This was the long play by Masai Ujiri, the Toronto Raptors GM. He has long coveted Serge Ibaka as the four his team needs — someone who can protect the rim on one end, knock down threes and space the floor on the other. A modern four that fits the modern game and the rest of the Raptors roster.
Toronto has All-Stars and gold medalists in the backcourt with Kyle Lowry and DeMar DeRozan, it has a solid center in Jonas Valanciunas, and a “3&D” wing in DeMarre Carroll. With guys like Cory Joseph, Lucas Nogueira, Norman Powell, and when healthy Patrick Patterson, the team has a solid bench.
However, they lacked the four they needed — and the Raptors think they found in trading for Ibaka. The Raptors surrendered a late first-round pick (the worse of theirs or the Clippers, which the Raptors control) plus a solid wing in Terrence Ross (who might be a better fit in Orlando, where they can move Aaron Gordon back to the four where he belongs now).
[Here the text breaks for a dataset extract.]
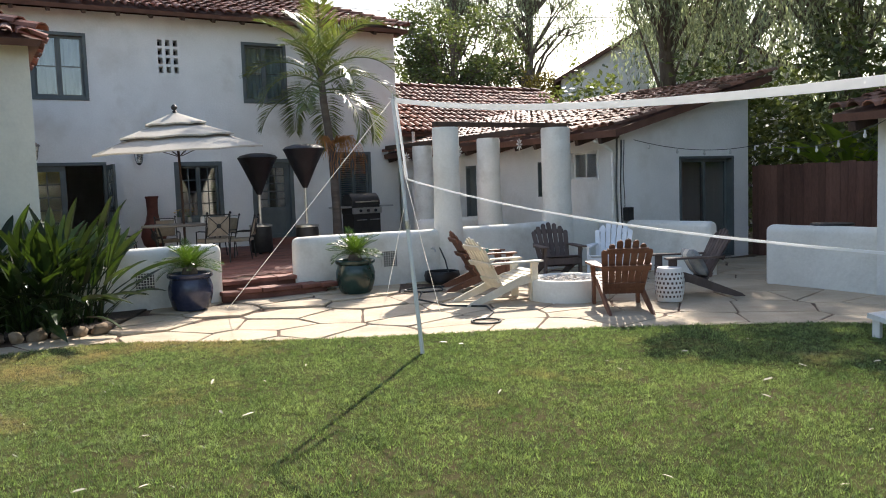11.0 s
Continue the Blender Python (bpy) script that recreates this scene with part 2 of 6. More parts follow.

This looks like a win for the Raptors on the day of the trade. A trade that should both help turn around a recent losing streak, and a move that gets them closer to the Cavaliers.
But it comes with risks.
At the top of the list, Ibaka’s athleticism is not what a lot of fans remember from a few years back. Blame balky knees and the miles on them if you want, but the Ibaka the last year in Oklahoma City and then in Orlando was not the same player. He’s still good — he can defend inside, he hits the three better than he once did hitting 38.8 percent this season — but he simply does not move the same way. And that’s not likely to change.
Which leads to the next question — how much are the Raptors going to pay him this summer? Lowry is a free agent and the Raptors need to max him out to keep him (other teams will if the Raptors will not), but will Toronto go around $100 million over four or five years with Ibaka (they have his Bird rights)? That may be the market for Ibaka this summer, and while there has been interest in Toronto by Ibaka, he’s still going to go where he gets paid. This is a business. The question for Raptors’ ownership is how much tax are they willing to pay for this team?
With what the Raptors did to get him, the Raptors need to pony up and keep him.
In the short term, Ibaka and the energy from the trade should shake the Raptors out of their slump over the past few weeks that has dropped them to a tie for fourth/fifth in the East. They should be back in the mix for being the second best team in the East, but can they climb back up to the two or three seed — and avoid Cleveland in the second round?
And that’s the elephant in the room — even with this move, are the Raptors a real threat to Cleveland? Are the Raptors real contenders?
Part of that depends on how healthy the Cavs are in the playoffs.
But part of it depends on what Ibaka the Raptors get, what numbers come up in this big roll of the dice. It’s a good move by the Raptors, but it may not be the home run some expect.